→ BRIEF: Extract the records below word for word and ignore the images.

======== DATASET RECORDS ========

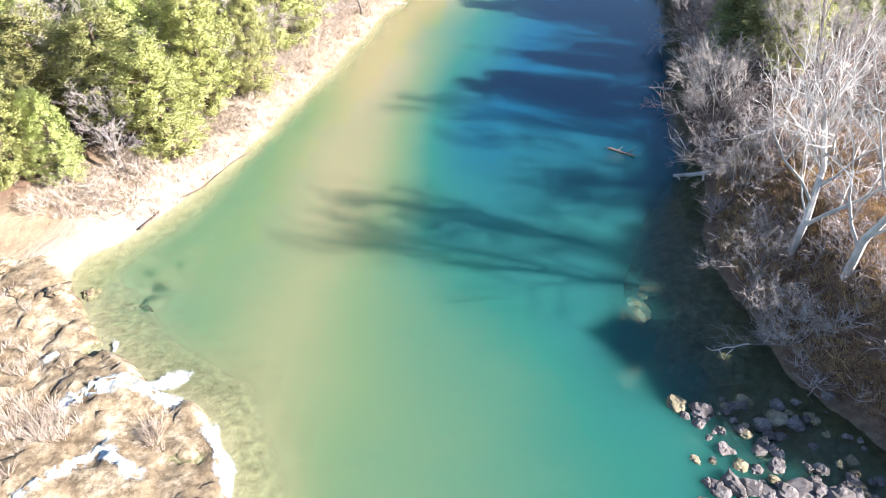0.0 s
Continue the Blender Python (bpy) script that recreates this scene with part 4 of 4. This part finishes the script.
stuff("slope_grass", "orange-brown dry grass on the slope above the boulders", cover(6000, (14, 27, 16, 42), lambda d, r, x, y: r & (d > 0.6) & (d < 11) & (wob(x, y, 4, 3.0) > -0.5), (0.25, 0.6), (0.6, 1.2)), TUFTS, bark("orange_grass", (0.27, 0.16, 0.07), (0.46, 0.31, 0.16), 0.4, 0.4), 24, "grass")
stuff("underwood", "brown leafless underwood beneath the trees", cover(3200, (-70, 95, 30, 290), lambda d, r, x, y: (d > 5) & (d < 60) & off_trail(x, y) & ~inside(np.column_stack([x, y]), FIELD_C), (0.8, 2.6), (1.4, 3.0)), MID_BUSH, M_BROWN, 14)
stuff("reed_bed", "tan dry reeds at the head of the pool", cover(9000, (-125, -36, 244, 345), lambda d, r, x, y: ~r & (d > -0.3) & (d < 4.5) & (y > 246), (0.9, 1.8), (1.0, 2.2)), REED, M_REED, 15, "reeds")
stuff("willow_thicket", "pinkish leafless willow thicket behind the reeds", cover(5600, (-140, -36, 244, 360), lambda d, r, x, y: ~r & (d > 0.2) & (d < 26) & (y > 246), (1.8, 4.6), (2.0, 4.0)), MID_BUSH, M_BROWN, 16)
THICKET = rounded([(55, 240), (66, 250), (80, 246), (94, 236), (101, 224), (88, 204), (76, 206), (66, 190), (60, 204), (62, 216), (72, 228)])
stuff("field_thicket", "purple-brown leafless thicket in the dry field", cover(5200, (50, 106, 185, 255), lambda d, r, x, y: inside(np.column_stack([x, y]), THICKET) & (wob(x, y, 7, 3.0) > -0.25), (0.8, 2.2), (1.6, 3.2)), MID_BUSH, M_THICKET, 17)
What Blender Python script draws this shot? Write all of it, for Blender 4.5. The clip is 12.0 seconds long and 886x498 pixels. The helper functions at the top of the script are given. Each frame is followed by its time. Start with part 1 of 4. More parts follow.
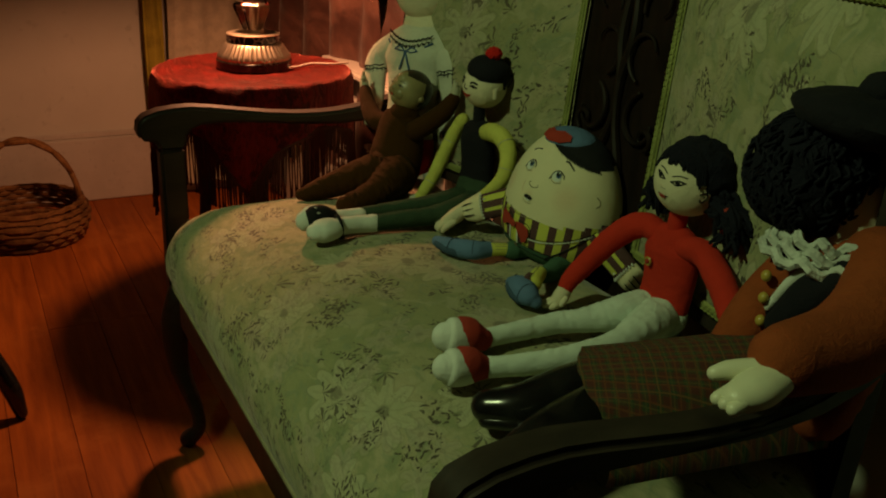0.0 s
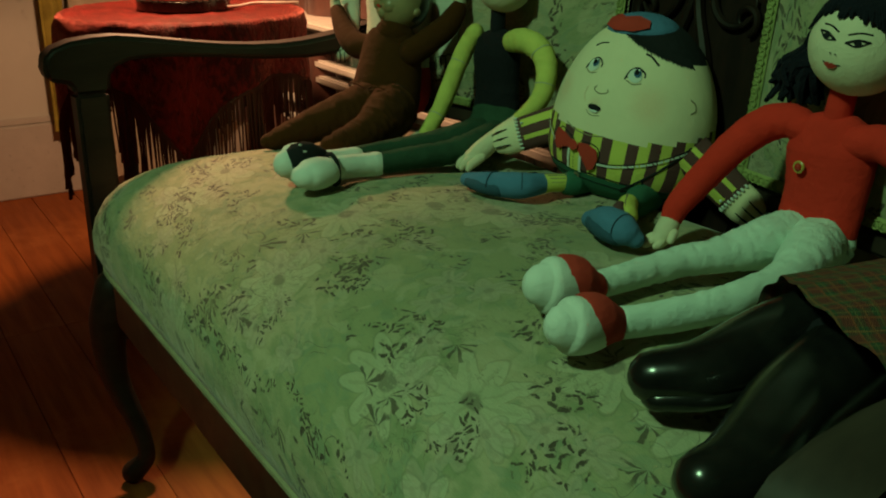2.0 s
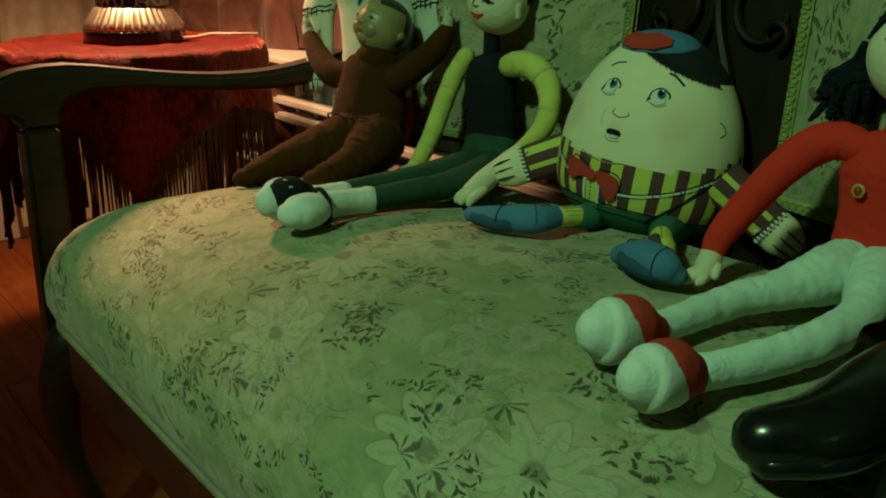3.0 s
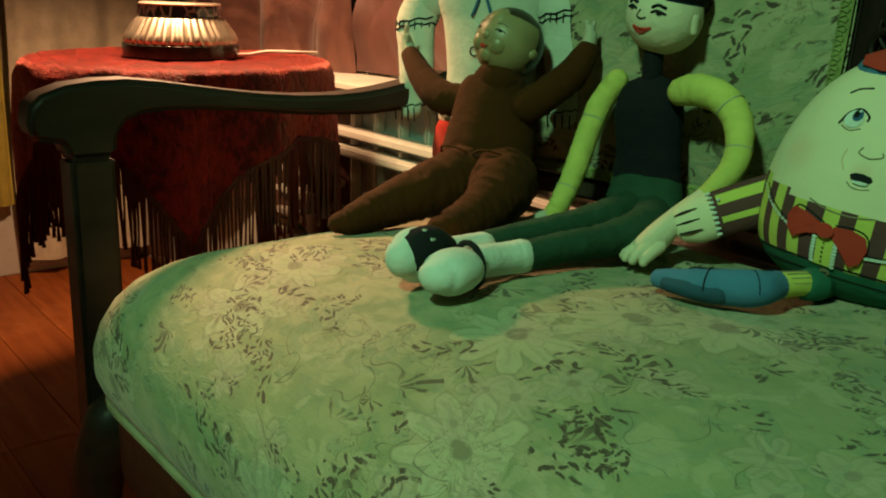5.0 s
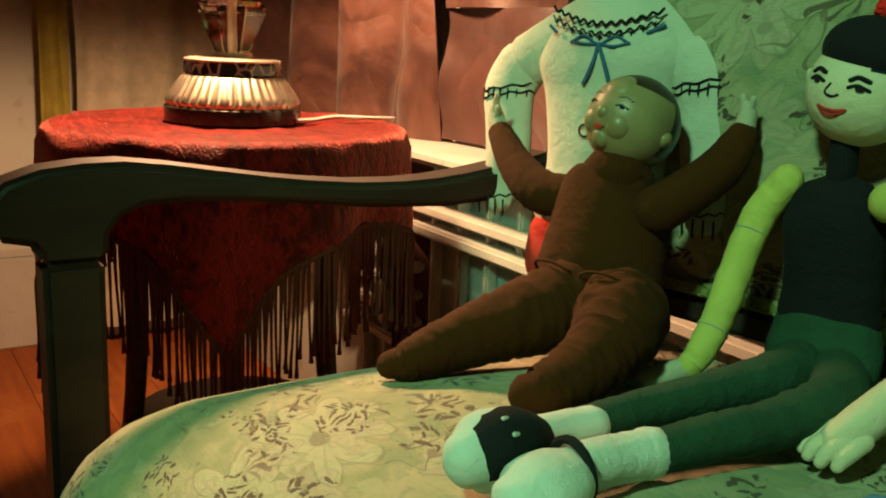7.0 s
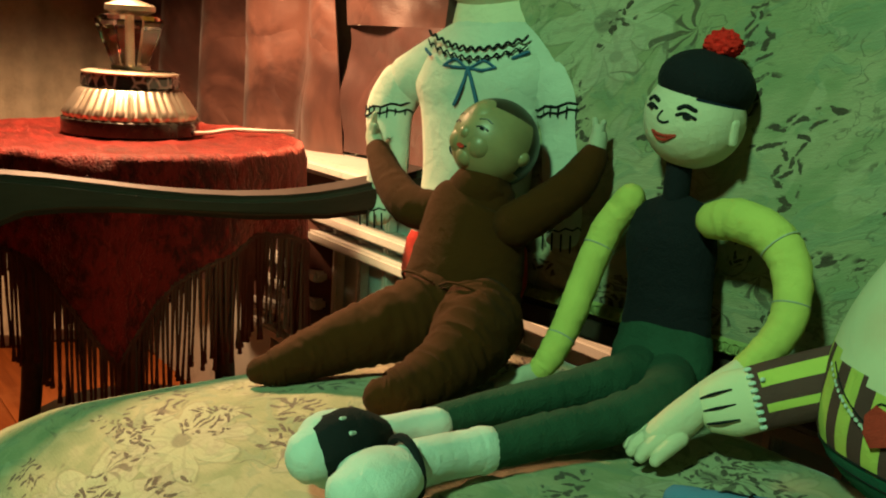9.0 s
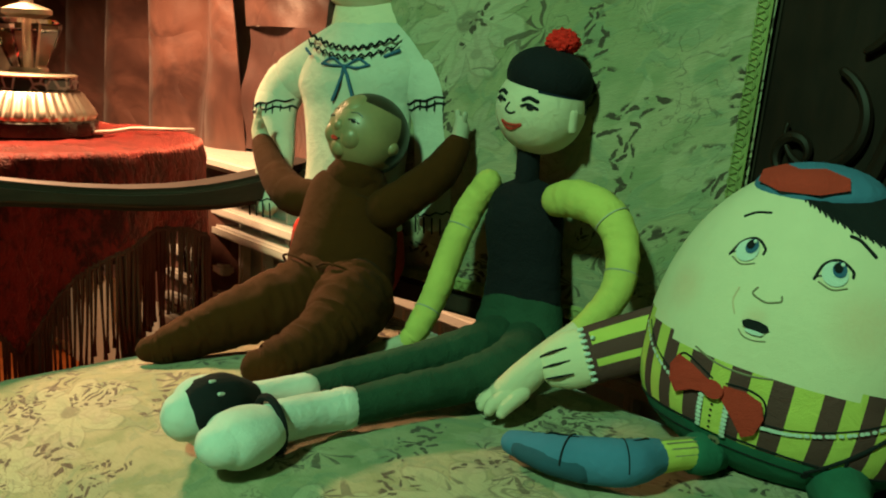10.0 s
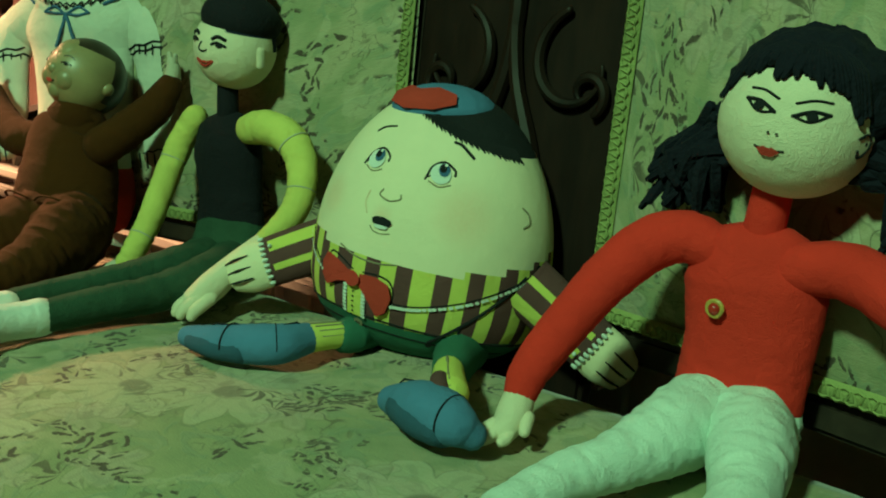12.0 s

========

→ THE REPLY:
0.0 s
Continue the Blender Python (bpy) script that recreates this scene with part 4 of 4. This part finishes the script.
stuff("slope_grass", "orange-brown dry grass on the slope above the boulders", cover(6000, (14, 27, 16, 42), lambda d, r, x, y: r & (d > 0.6) & (d < 11) & (wob(x, y, 4, 3.0) > -0.5), (0.25, 0.6), (0.6, 1.2)), TUFTS, bark("orange_grass", (0.27, 0.16, 0.07), (0.46, 0.31, 0.16), 0.4, 0.4), 24, "grass")
stuff("underwood", "brown leafless underwood beneath the trees", cover(3200, (-70, 95, 30, 290), lambda d, r, x, y: (d > 5) & (d < 60) & off_trail(x, y) & ~inside(np.column_stack([x, y]), FIELD_C), (0.8, 2.6), (1.4, 3.0)), MID_BUSH, M_BROWN, 14)
stuff("reed_bed", "tan dry reeds at the head of the pool", cover(9000, (-125, -36, 244, 345), lambda d, r, x, y: ~r & (d > -0.3) & (d < 4.5) & (y > 246), (0.9, 1.8), (1.0, 2.2)), REED, M_REED, 15, "reeds")
stuff("willow_thicket", "pinkish leafless willow thicket behind the reeds", cover(5600, (-140, -36, 244, 360), lambda d, r, x, y: ~r & (d > 0.2) & (d < 26) & (y > 246), (1.8, 4.6), (2.0, 4.0)), MID_BUSH, M_BROWN, 16)
THICKET = rounded([(55, 240), (66, 250), (80, 246), (94, 236), (101, 224), (88, 204), (76, 206), (66, 190), (60, 204), (62, 216), (72, 228)])
stuff("field_thicket", "purple-brown leafless thicket in the dry field", cover(5200, (50, 106, 185, 255), lambda d, r, x, y: inside(np.column_stack([x, y]), THICKET) & (wob(x, y, 7, 3.0) > -0.25), (0.8, 2.2), (1.6, 3.2)), MID_BUSH, M_THICKET, 17)
What Blender Python script draws this shot? Write all of it, for Blender 4.5. The clip is 12.0 seconds long and 886x498 pixels. The helper functions at the top of the script are given. Each frame is followed by its time. Start with part 1 of 4. More parts follow.
0.0 s
2.0 s
3.0 s
5.0 s
7.0 s
9.0 s
10.0 s
12.0 s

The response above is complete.